Task requirements:
Quote the listing in full, exactly as given, minus any pictures.

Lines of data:
※ ※ ※

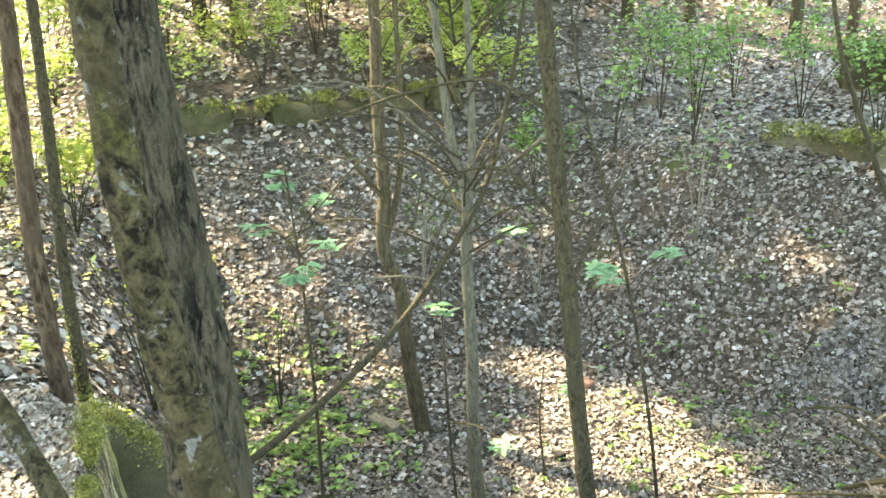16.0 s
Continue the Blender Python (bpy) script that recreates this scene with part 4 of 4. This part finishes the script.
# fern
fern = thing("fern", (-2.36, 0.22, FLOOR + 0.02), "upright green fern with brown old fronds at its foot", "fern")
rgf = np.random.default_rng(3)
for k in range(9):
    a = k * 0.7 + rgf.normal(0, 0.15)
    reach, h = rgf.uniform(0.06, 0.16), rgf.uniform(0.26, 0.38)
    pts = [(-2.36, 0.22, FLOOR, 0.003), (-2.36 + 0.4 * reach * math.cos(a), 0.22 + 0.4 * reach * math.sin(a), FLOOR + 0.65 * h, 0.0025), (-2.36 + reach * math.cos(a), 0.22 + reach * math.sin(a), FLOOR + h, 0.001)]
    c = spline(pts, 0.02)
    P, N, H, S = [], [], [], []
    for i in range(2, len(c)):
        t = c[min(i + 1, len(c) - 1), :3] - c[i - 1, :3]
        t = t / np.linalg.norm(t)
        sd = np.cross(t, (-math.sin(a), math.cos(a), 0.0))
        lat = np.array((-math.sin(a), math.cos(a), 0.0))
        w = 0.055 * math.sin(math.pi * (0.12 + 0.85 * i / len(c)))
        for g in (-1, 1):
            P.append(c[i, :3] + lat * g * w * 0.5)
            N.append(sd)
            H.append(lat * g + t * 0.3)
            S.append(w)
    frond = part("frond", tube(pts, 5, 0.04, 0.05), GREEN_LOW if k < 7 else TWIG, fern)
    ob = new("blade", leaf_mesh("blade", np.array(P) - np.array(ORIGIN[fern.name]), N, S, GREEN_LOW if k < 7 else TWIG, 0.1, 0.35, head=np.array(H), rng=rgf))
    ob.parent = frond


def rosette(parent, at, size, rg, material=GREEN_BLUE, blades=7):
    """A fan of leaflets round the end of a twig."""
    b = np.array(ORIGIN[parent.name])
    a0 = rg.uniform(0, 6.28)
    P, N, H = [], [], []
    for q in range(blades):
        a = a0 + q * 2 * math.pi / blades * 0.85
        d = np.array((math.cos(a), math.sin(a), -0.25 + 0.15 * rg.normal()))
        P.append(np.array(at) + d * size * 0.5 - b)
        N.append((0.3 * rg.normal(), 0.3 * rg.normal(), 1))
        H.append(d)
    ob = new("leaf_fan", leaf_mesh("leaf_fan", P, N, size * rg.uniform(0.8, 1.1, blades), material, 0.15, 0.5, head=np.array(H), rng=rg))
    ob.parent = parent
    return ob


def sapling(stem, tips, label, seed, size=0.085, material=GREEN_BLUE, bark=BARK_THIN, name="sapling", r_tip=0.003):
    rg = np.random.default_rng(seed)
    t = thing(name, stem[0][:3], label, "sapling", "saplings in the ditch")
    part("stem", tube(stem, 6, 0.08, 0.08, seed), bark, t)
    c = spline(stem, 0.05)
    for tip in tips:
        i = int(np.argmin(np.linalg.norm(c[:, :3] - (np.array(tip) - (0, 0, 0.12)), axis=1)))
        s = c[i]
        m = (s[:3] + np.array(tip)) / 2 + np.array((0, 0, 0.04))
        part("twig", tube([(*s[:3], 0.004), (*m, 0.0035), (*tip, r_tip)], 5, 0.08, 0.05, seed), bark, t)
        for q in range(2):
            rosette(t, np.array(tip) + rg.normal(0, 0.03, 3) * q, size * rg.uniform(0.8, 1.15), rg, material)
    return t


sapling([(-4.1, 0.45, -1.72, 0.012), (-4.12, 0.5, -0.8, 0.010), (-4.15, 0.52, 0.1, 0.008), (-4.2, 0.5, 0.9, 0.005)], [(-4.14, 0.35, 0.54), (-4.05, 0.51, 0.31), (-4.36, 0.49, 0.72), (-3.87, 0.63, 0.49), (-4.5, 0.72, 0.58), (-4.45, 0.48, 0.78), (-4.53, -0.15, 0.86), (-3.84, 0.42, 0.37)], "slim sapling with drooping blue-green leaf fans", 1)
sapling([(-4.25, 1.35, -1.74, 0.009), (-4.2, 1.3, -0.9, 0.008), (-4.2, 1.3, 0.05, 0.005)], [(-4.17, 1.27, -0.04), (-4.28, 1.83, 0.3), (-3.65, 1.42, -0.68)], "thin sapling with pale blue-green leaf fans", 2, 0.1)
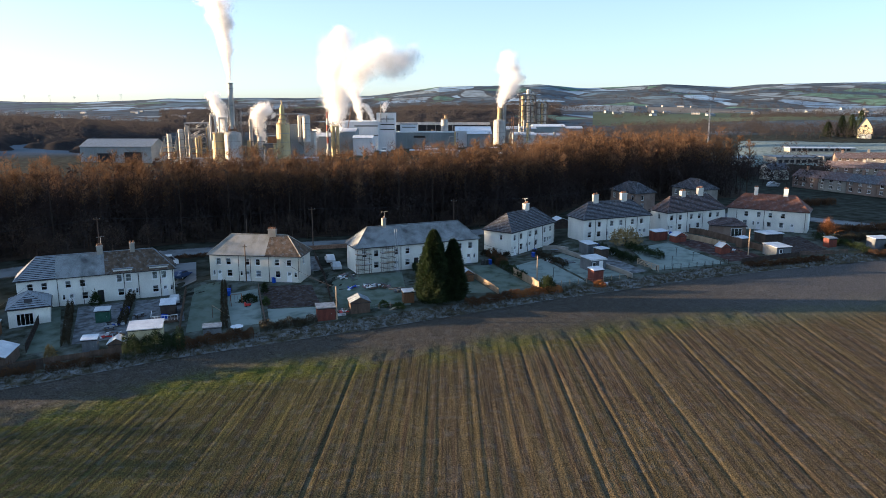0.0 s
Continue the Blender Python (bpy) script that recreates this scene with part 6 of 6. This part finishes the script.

※ ※ ※

Response to this task:
16.0 s
Continue the Blender Python (bpy) script that recreates this scene with part 4 of 4. This part finishes the script.
# fern
fern = thing("fern", (-2.36, 0.22, FLOOR + 0.02), "upright green fern with brown old fronds at its foot", "fern")
rgf = np.random.default_rng(3)
for k in range(9):
    a = k * 0.7 + rgf.normal(0, 0.15)
    reach, h = rgf.uniform(0.06, 0.16), rgf.uniform(0.26, 0.38)
    pts = [(-2.36, 0.22, FLOOR, 0.003), (-2.36 + 0.4 * reach * math.cos(a), 0.22 + 0.4 * reach * math.sin(a), FLOOR + 0.65 * h, 0.0025), (-2.36 + reach * math.cos(a), 0.22 + reach * math.sin(a), FLOOR + h, 0.001)]
    c = spline(pts, 0.02)
    P, N, H, S = [], [], [], []
    for i in range(2, len(c)):
        t = c[min(i + 1, len(c) - 1), :3] - c[i - 1, :3]
        t = t / np.linalg.norm(t)
        sd = np.cross(t, (-math.sin(a), math.cos(a), 0.0))
        lat = np.array((-math.sin(a), math.cos(a), 0.0))
        w = 0.055 * math.sin(math.pi * (0.12 + 0.85 * i / len(c)))
        for g in (-1, 1):
            P.append(c[i, :3] + lat * g * w * 0.5)
            N.append(sd)
            H.append(lat * g + t * 0.3)
            S.append(w)
    frond = part("frond", tube(pts, 5, 0.04, 0.05), GREEN_LOW if k < 7 else TWIG, fern)
    ob = new("blade", leaf_mesh("blade", np.array(P) - np.array(ORIGIN[fern.name]), N, S, GREEN_LOW if k < 7 else TWIG, 0.1, 0.35, head=np.array(H), rng=rgf))
    ob.parent = frond


def rosette(parent, at, size, rg, material=GREEN_BLUE, blades=7):
    """A fan of leaflets round the end of a twig."""
    b = np.array(ORIGIN[parent.name])
    a0 = rg.uniform(0, 6.28)
    P, N, H = [], [], []
    for q in range(blades):
        a = a0 + q * 2 * math.pi / blades * 0.85
        d = np.array((math.cos(a), math.sin(a), -0.25 + 0.15 * rg.normal()))
        P.append(np.array(at) + d * size * 0.5 - b)
        N.append((0.3 * rg.normal(), 0.3 * rg.normal(), 1))
        H.append(d)
    ob = new("leaf_fan", leaf_mesh("leaf_fan", P, N, size * rg.uniform(0.8, 1.1, blades), material, 0.15, 0.5, head=np.array(H), rng=rg))
    ob.parent = parent
    return ob


def sapling(stem, tips, label, seed, size=0.085, material=GREEN_BLUE, bark=BARK_THIN, name="sapling", r_tip=0.003):
    rg = np.random.default_rng(seed)
    t = thing(name, stem[0][:3], label, "sapling", "saplings in the ditch")
    part("stem", tube(stem, 6, 0.08, 0.08, seed), bark, t)
    c = spline(stem, 0.05)
    for tip in tips:
        i = int(np.argmin(np.linalg.norm(c[:, :3] - (np.array(tip) - (0, 0, 0.12)), axis=1)))
        s = c[i]
        m = (s[:3] + np.array(tip)) / 2 + np.array((0, 0, 0.04))
        part("twig", tube([(*s[:3], 0.004), (*m, 0.0035), (*tip, r_tip)], 5, 0.08, 0.05, seed), bark, t)
        for q in range(2):
            rosette(t, np.array(tip) + rg.normal(0, 0.03, 3) * q, size * rg.uniform(0.8, 1.15), rg, material)
    return t


sapling([(-4.1, 0.45, -1.72, 0.012), (-4.12, 0.5, -0.8, 0.010), (-4.15, 0.52, 0.1, 0.008), (-4.2, 0.5, 0.9, 0.005)], [(-4.14, 0.35, 0.54), (-4.05, 0.51, 0.31), (-4.36, 0.49, 0.72), (-3.87, 0.63, 0.49), (-4.5, 0.72, 0.58), (-4.45, 0.48, 0.78), (-4.53, -0.15, 0.86), (-3.84, 0.42, 0.37)], "slim sapling with drooping blue-green leaf fans", 1)
sapling([(-4.25, 1.35, -1.74, 0.009), (-4.2, 1.3, -0.9, 0.008), (-4.2, 1.3, 0.05, 0.005)], [(-4.17, 1.27, -0.04), (-4.28, 1.83, 0.3), (-3.65, 1.42, -0.68)], "thin sapling with pale blue-green leaf fans", 2, 0.1)
0.0 s
Continue the Blender Python (bpy) script that recreates this scene with part 6 of 6. This part finishes the script.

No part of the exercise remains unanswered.